Уходил месяц за месяцем, приближалась вторая зима в Бутырках, а ответа на заявления все не было. В декабре 1946 года исполнилась годовщина со дня ареста. По всей вероятности все сроки продления судебного разбирательства уже давно прошли, нужно было выносить решение.

Дело мое побывало в разных судебных инстанциях, но так и осталось невостребованным — отсутствовал состав преступления. Понимая, что дальнейшая отсрочка уже ни к чему не приведет, его решили отправить в Особое совещание, рассматривающее дела без слушания сторон. Ранее оно называлось «тройкой», по числу представителей, участвующих в разборе дел. Это были лица из Центрального комитета партии, Генеральной прокуратуры и Госбезопасности.

По дате, которая стояла на постановлении Особого совещания, я понял, что оно состоялось 30 ноября 1946 года. А из камеры меня взяли под Новый год.

Прошли томительные часы ожидания в боксе. Затем я оказался в служебном помещении, где из рук дежурного офицера получил стандартный бланк, в половину обычного листа, с отпечатанным на пишущей машинке текстом. Это и было постановление Особого совещания.

Всего несколько коротких предложений, я не привожу их, так как могу ошибиться в их подлинности, но суть запомнилась.

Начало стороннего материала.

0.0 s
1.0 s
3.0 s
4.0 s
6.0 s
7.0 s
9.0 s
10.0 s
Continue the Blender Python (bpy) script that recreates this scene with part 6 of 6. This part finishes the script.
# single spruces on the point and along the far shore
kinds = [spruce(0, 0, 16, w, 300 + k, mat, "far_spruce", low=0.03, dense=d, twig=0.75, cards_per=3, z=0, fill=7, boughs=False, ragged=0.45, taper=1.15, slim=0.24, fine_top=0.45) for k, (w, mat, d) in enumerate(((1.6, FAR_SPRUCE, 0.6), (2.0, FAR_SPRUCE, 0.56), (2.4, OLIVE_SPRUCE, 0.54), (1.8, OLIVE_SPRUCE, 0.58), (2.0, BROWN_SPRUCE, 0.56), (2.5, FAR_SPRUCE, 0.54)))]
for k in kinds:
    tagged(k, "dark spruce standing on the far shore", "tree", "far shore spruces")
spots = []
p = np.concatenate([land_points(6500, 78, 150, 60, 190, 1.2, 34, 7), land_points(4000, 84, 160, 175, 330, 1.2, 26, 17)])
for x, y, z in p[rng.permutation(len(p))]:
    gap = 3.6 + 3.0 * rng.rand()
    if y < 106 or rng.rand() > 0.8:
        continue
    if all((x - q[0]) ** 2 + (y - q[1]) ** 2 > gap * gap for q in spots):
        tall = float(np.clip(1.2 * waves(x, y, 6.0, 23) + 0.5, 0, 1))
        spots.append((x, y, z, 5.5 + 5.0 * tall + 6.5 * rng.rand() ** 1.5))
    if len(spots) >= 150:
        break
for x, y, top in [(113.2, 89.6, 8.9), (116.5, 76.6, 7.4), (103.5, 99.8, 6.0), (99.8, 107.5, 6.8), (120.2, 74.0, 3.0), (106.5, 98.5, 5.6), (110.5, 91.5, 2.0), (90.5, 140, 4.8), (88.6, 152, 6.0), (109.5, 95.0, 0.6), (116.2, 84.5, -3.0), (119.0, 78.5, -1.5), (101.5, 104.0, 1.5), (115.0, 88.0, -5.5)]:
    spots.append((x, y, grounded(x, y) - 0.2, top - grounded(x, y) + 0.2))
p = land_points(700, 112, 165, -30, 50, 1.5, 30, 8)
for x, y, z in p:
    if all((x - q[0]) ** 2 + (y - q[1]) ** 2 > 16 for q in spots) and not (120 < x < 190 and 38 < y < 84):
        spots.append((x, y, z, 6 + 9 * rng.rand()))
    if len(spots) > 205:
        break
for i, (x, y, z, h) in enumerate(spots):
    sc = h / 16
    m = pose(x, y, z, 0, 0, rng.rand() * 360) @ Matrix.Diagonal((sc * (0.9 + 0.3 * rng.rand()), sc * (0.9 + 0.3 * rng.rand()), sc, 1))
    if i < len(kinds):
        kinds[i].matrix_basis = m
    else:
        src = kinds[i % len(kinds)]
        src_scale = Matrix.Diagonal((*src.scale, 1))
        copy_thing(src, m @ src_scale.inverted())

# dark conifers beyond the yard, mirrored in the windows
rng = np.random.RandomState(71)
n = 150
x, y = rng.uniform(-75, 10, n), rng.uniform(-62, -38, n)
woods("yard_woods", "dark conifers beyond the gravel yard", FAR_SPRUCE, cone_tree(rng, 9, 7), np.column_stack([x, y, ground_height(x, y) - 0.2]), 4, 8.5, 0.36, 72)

За измену Родине, предусмотренную статьей 58.1б УК РСФСР, меня приговорили к пяти годам лишения свободы в исправительно-трудовых лагерях с указанием определенного места отбывания наказания (Воркута) и добавили «довесок» в пять лет в виде поражения в гражданских правах после срока, что на лагерном жаргоне звучало как «пять по рогам».

Помню, приговор не произвел на меня впечатления — за прошедшие месяцы в тюрьме я смирился с неотвратимостью наказания. Я рассматривал его как вынужденную меру социальной защиты государства от нежелательных граждан, не проявивших героизма и мужества в годы войны, не отдавших жизней своих за окончательную победу.

Срок в пять лет показался терпимым. Следователь Устратов и камерное окружение предсказывали более суровый приговор — в лучшем случае я мог получить десять лет, в худшем — «высшую меру». Я же получил «пятеру», из коих год уже отсидел. Казалось, что впереди еще долгая жизнь, только недавно мне исполнилось двадцать три года.

Год тюрьмы утвердил в моем сознании мысль, что нести наказание я обязан. Теперь уже и я сам, словно капитан Устратов, не признавал смягчающих вину обстоятельств, и пребывание в пропагандном лагере Восточного министерства Германии рассматривал как преступление. Не совершив, будучи в плену и за границей, враждебных действий против своего государства, я признавал как вину причастность к особому лагерю Восточного министерства, за это я осуждал себя и в этом раскаивался.

Раскаяние я адресовал к самому себе, осознанная в тюрьме правда стала для меня высшим достижением пережитого. Мне казалось, что режим стоит на охране этой правды, утверждает ее, я и не знал, что это лишь плод моей фантазии. Прошло всего несколько лет, и все мои выводы и ложные представления развалились — преступления режима предстали во всем многообразии его безжалостной сути.

Жизнь могла бы сложиться и иначе, если бы в основание Закона были заложены поиск истины и соблюдение прав человека. Тогда свой оправдательный приговор я мог бы и должен был получить в зале суда, но в те годы таких решений не выносили.